Pour les bailleurs de fonds comme l’UE, ces restrictions ne font que renforcer l’urgence de transférer autant de fonds que possible à des partenaires locaux, notamment des ONG et des organisations communautaires, qui peuvent plus facilement contourner ces restrictions. Pour travailler avec ces groupes et garantir la sécurité de leur personnel et de leurs bénéficiaires, Bruxelles devra probablement assouplir ses exigences habituelles en matière d’enregistrement des partenaires, de services bancaires et de reporting. Une coordination étroite avec d’autres acteurs, en particulier les Nations unies, sera également essentielle pour garantir que les fonds soient alloués de manière efficace et utile. Pour renforcer l’efficacité de l’équipe pays des Nations unies, l’UE devrait inciter les responsables des Nations unies à nommer un coordinateur résident permanent dès que possible, afin de pourvoir le poste laissé vacant par le départ du dernier coordinateur en novembre 2021. La nouvelle personne responsable devrait avoir les compétences et l’expérience nécessaires pour relever les défis spécifiques au Myanmar.

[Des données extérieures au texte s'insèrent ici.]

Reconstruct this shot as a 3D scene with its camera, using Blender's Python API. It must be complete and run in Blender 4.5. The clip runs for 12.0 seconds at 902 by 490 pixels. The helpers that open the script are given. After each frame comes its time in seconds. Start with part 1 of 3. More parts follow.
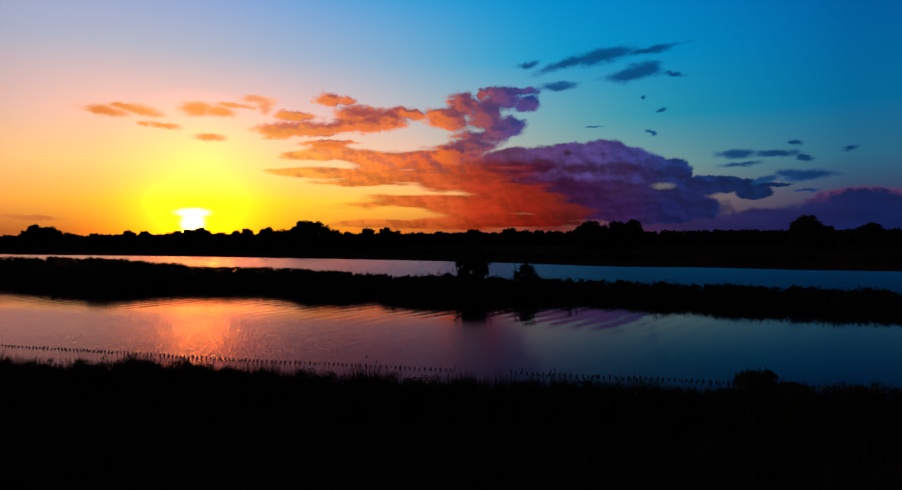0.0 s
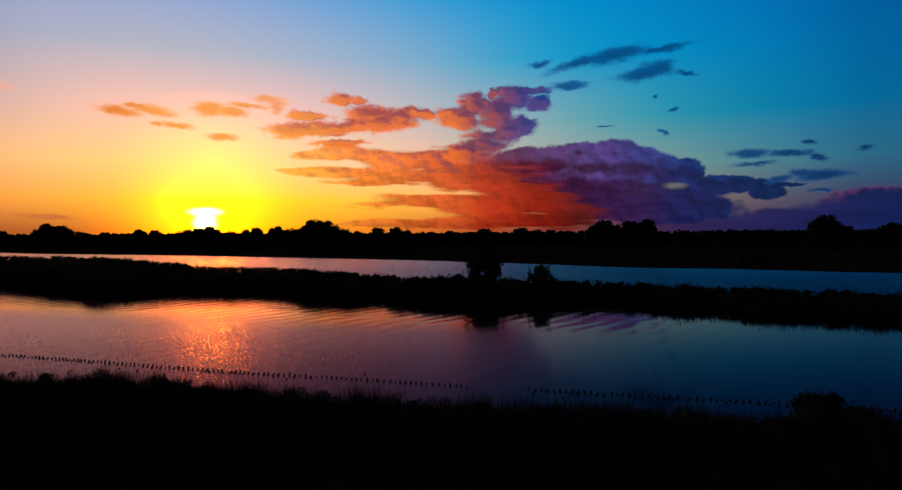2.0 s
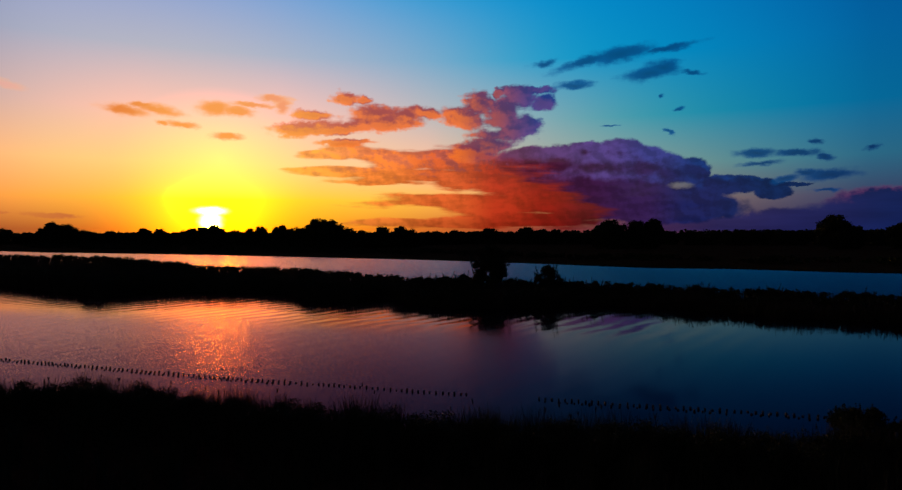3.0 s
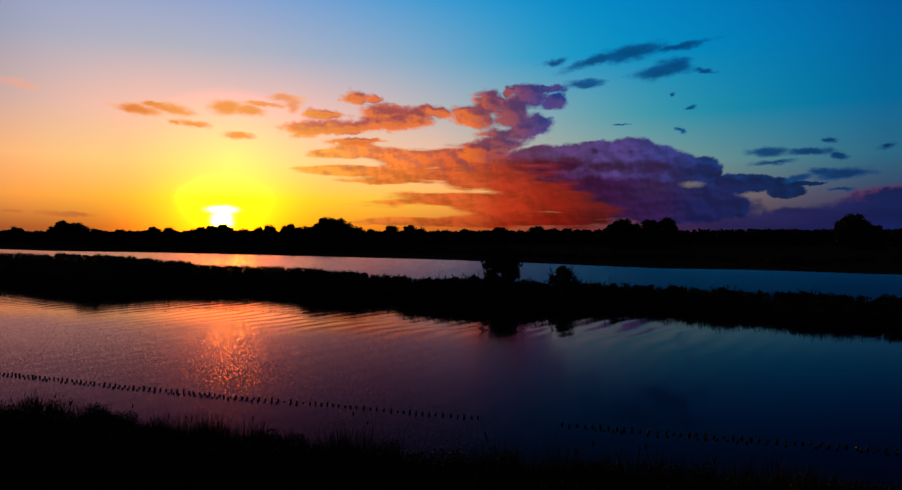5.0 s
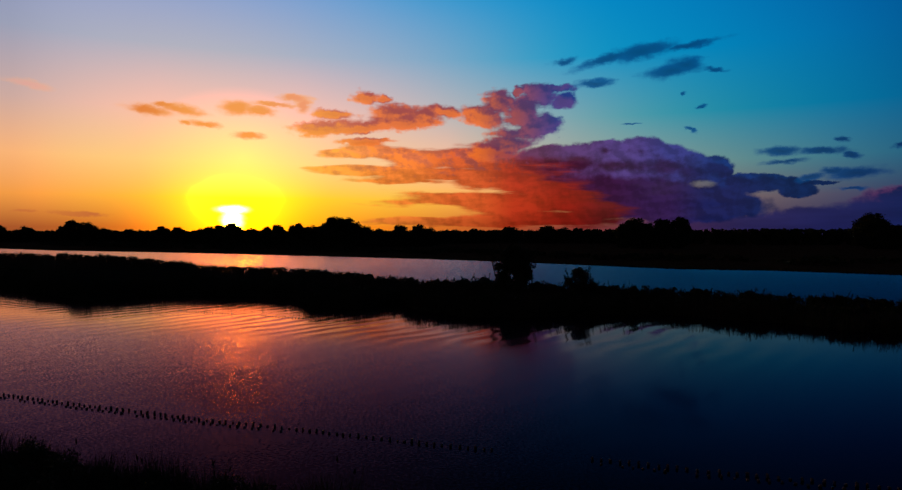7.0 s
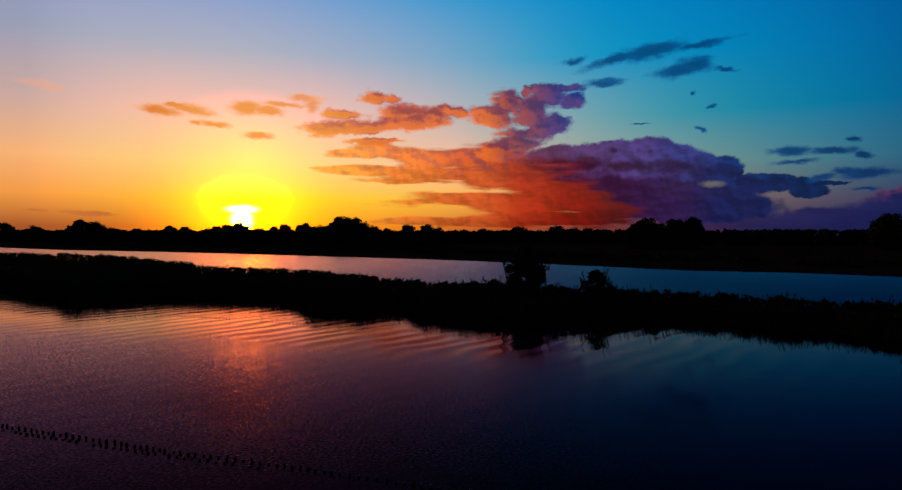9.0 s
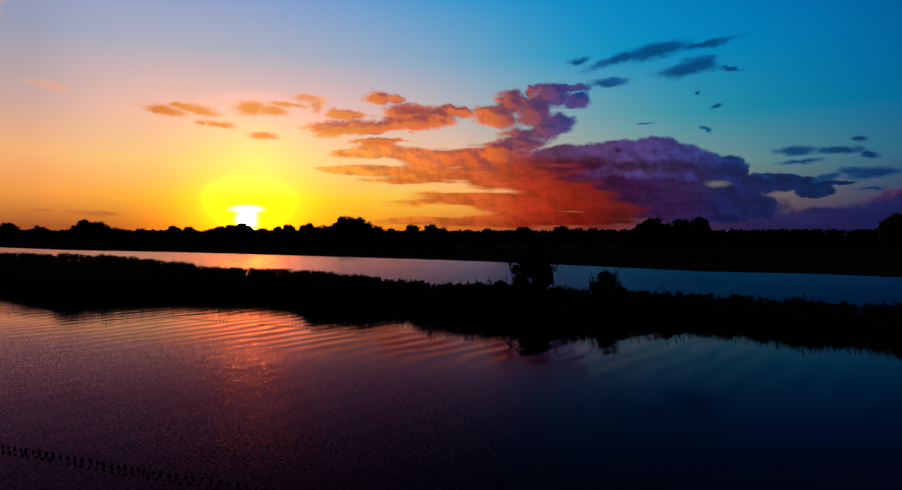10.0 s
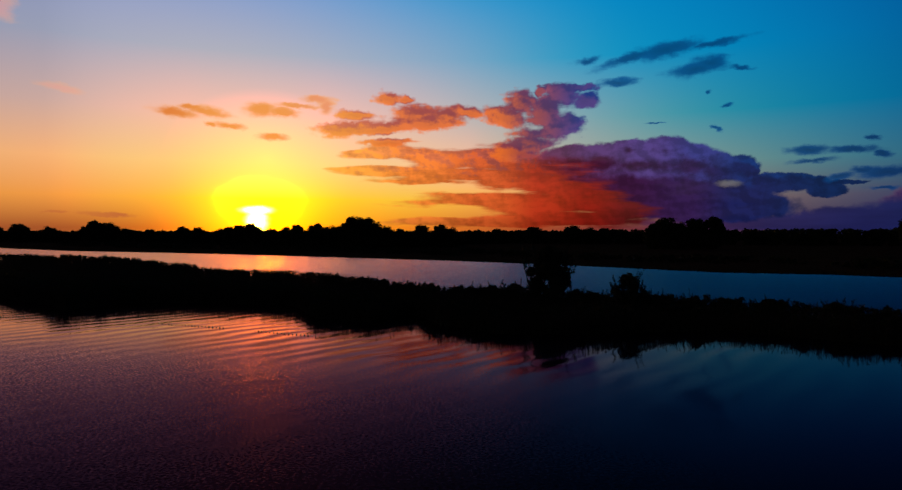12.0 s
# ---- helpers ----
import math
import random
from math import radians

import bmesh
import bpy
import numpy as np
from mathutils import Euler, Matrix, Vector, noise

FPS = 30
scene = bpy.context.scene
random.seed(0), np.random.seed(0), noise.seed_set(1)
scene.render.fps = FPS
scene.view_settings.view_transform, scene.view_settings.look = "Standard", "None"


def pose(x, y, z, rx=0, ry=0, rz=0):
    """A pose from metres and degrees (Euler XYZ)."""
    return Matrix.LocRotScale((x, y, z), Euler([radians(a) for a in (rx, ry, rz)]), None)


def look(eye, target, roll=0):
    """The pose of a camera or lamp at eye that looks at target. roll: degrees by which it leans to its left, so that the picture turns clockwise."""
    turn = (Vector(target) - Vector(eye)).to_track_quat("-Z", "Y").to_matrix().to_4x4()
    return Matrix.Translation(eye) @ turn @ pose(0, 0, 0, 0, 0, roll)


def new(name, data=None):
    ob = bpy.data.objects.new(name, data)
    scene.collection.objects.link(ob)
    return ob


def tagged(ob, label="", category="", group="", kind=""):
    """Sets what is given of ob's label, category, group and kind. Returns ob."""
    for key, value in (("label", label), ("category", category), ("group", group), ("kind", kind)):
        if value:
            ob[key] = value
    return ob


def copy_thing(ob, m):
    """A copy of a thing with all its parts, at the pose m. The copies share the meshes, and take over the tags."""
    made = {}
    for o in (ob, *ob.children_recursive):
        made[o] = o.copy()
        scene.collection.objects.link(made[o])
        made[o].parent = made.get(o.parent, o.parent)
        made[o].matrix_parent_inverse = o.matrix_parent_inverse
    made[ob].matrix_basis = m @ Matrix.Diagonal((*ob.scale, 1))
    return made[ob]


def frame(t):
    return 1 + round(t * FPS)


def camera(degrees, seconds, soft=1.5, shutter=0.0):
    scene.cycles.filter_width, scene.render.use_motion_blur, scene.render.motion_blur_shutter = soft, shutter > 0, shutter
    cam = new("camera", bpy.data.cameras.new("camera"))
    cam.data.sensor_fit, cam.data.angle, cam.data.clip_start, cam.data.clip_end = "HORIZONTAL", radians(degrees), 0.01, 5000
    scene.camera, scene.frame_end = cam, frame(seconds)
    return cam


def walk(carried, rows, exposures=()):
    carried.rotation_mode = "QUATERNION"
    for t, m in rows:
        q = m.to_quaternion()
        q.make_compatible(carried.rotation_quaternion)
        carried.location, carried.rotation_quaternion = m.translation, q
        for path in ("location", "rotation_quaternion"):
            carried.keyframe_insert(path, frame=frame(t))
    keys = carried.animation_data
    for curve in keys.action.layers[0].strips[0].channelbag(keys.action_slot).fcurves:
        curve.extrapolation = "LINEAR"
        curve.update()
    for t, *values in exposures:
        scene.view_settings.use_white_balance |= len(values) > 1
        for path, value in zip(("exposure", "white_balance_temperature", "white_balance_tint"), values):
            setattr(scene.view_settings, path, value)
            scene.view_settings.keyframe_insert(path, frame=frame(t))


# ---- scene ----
cam = camera(70.0, 12.0, 1.3)
PATH = [
    (0, (0.0, 0.098, 9.9), (0.072, 2.096, 9.871), -0.3),
    (0.5, (0.032, 1.355, 9.898), (0.096, 3.354, 9.869), -0.2),
    (1, (0.066, 2.624, 9.896), (0.122, 4.623, 9.867), -0.2),
    (1.5, (0.101, 3.901, 9.894), (0.148, 5.9, 9.864), -0.2),
    (2, (0.135, 5.187, 9.891), (0.174, 7.186, 9.861), -0.2),
    (2.5, (0.167, 6.48, 9.889), (0.199, 8.48, 9.858), -0.1),
    (3, (0.198, 7.779, 9.886), (0.222, 9.779, 9.854), -0.1),
    (5, (0.286, 13.015, 9.874), (0.279, 15.015, 9.839), -0.0),
    (5.5, (0.295, 14.328, 9.87), (0.28, 16.328, 9.835), 0.0),
    (6, (0.297, 15.641, 9.867), (0.276, 17.641, 9.831), 0.0),
    (6.5, (0.292, 16.953, 9.863), (0.264, 18.952, 9.827), 0.0),
    (7, (0.279, 18.261, 9.859), (0.243, 20.261, 9.823), 0.0),
    (9, (0.128, 23.449, 9.843), (0.066, 25.448, 9.807), 0.1),
    (9.5, (0.063, 24.728, 9.838), (-0.006, 26.727, 9.802), 0.1),
    (10, (-0.016, 25.999, 9.834), (-0.091, 27.997, 9.798), 0.1),
    (10.5, (-0.109, 27.259, 9.829), (-0.191, 29.257, 9.794), 0.0),
    (11, (-0.216, 28.508, 9.824), (-0.305, 30.505, 9.789), 0.0),
    (11.5, (-0.338, 29.744, 9.819), (-0.434, 31.742, 9.784), 0.0),
    (12, (-0.476, 30.967, 9.814), (-0.58, 32.964, 9.779), 0.0),
]
walk(cam, [(t, look(eye, target, roll)) for t, eye, target, roll in PATH], [(0, 0.10), (4, 0.03), (8, -0.03), (12, -0.06)])

# ---- sky, sun ----
SUN_AZ, SUN_EL = -19.5, 1.4  # degrees east of +y, above the horizon


def rgb(r, g, b):
    """A linear colour from 0..255 display values."""
    return tuple((c / 255 / 12.92) if c <= 10 else ((c / 255 + 0.055) / 1.055) ** 2.4 for c in (r, g, b)) + (1.0,)


class Nodes:
    """Short hand for node trees."""

    def __init__(self, tree):
        self.t = tree
        tree.nodes.clear()

    def add(self, kind, *links, **props):
        n = self.t.nodes.new(kind)
        for k, v in props.items():
            setattr(n, k, v)
        for i, v in enumerate(links):
            self.put(n.inputs[i], v)
        return n

    def put(self, socket, v):
        if v is None:
            return
        if isinstance(v, bpy.types.NodeSocket):
            self.t.links.new(v, socket)
        else:
            socket.default_value = v

    def math(self, op, a, b=None, c=None, clamp=False):
        return self.add("ShaderNodeMath", a, b, c, operation=op, use_clamp=clamp).outputs[0]

    def vec(self, op, a, b=None):
        n = self.add("ShaderNodeVectorMath", a, b, operation=op)
        return n.outputs["Value"] if op in ("LENGTH", "DISTANCE", "DOT_PRODUCT") else n.outputs[0]

    def span(self, v, a, b, lo=0.0, hi=1.0, smooth=False):
        n = self.add("ShaderNodeMapRange", v, a, b, lo, hi)
        n.interpolation_type = "SMOOTHSTEP" if smooth else "LINEAR"
        return n.outputs[0]

    def mix(self, f, a, b, blend="MIX"):
        n = self.add("ShaderNodeMix", data_type="RGBA", blend_type=blend, clamp_result=False)
        for i, v in ((0, f), (6, a), (7, b)):
            self.put(n.inputs[i], v)
        return n.outputs[2]

    def ramp(self, f, stops, mode="EASE"):
        n = self.add("ShaderNodeValToRGB", f)
        el = n.color_ramp.elements
        n.color_ramp.interpolation = mode
        while len(el) < len(stops):
            el.new(0.5)
        for e, (p, c) in zip(el, stops):
            e.position, e.color = p, c
        return n.outputs[0]

    def noise(self, v, scale, detail=4.0, rough=0.5, kind="3D"):
        n = self.add("ShaderNodeTexNoise", noise_dimensions=kind)
        self.put(n.inputs["Vector"], v)
        n.inputs["Scale"].default_value, n.inputs["Detail"].default_value, n.inputs["Roughness"].default_value = scale, detail, rough
        return n.outputs["Fac"]


# the colours of the evening sky round the horizon at these bearings, one band for each height
BEARINGS = (-180, -80, -35, -27, -19.5, -12, -3, 6, 15, 24, 34, 80, 180)
BAND_HORIZON = ((18, 16, 28), (100, 56, 40), (168, 84, 44), (206, 108, 32), (300, 180, 0), (270, 160, 20), (220, 112, 40), (156, 64, 44), (88, 44, 58), (58, 40, 78), (32, 32, 78), (20, 24, 54), (18, 16, 28))
BAND_GLOW = ((20, 20, 36), (120, 90, 70), (240, 162, 72), (330, 180, 60), (500, 222, 0), (420, 206, 46), (280, 190, 72), (222, 156, 85), (168, 125, 98), (104, 94, 100), (40, 58, 100), (20, 32, 66), (20, 20, 36))
BAND_PEACH = ((20, 22, 42), (120, 102, 95), (246, 188, 124), (340, 208, 126), (460, 212, 118), (400, 212, 138), (250, 195, 152), (184, 176, 155), (138, 158, 148), (84, 136, 140), (24, 98, 134), (14, 42, 76), (20, 22, 42))
BAND_ROSE = ((18, 22, 44), (100, 98, 112), (212, 179, 170), (252, 193, 168), (272, 198, 172), (250, 193, 176), (200, 187, 184), (146, 172, 178), (58, 154, 168), (6, 132, 166), (0, 102, 156), (6, 42, 80), (18, 22, 44))
BAND_PALE = ((15, 21, 44), (80, 86, 118), (164, 170, 194), (178, 178, 192), (180, 180, 193), (166, 177, 198), (134, 170, 200), (30, 158, 198), (0, 142, 194), (0, 126, 182), (0, 94, 158), (2, 38, 80), (15, 21, 44))
BAND_BLUE = ((13, 20, 42), (66, 78, 116), (144, 158, 204), (140, 159, 206), (132, 160, 209), (114, 159, 211), (60, 155, 209), (0, 144, 203), (0, 130, 194), (0, 113, 180), (0, 82, 156), (0, 34, 76), (13, 20, 42))
BAND_HIGH = ((11, 12, 32), (46, 40, 76), (150, 100, 140), (190, 112, 130), (204, 116, 124), (184, 104, 126), (80, 66, 118), (8, 38, 96), (0, 24, 72), (0, 16, 58), (0, 11, 46), (2, 10, 36), (11, 12, 32))
BAND_DUSK = ((8, 8, 24), (24, 16, 42), (100, 46, 76), (130, 54, 76), (140, 58, 74), (106, 48, 72), (34, 20, 56), (6, 8, 34), (2, 5, 26), (1, 4, 22), (1, 4, 20), (4, 6, 20), (8, 8, 24))
BAND_ZENITH = ((7, 8, 20),) * 13
SKY = ((0.5, BAND_HORIZON), (3.0, BAND_GLOW), (6.0, BAND_PEACH), (10.0, BAND_ROSE), (15.0, BAND_PALE), (20.0, BAND_BLUE), (27.0, BAND_HIGH), (38.0, BAND_DUSK), (65.0, BAND_ZENITH))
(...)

Enfin, l’UE et les États membres devraient continuer à soutenir les mécanismes internationaux de responsabilisation qui visent à demander des comptes aux auteurs d’exactions, notamment de violences sexuelles liées au conflit, commises à l’encontre des Rohingyas au Myanmar lors de la répression militaire de 2016-2017. Les principaux mécanismes de ce type sont la Cour pénale internationale et le Mécanisme d’enquête indépendant pour le Myanmar, un organe que les Nations unies ont chargé de recueillir des éléments de preuve en vue de futures procédures pénales. Leurs efforts rappellent aux auteurs potentiels qu’une présomption criminelle – et la perspective de poursuites – poursuivra ceux qui choisissent de commettre des atrocités.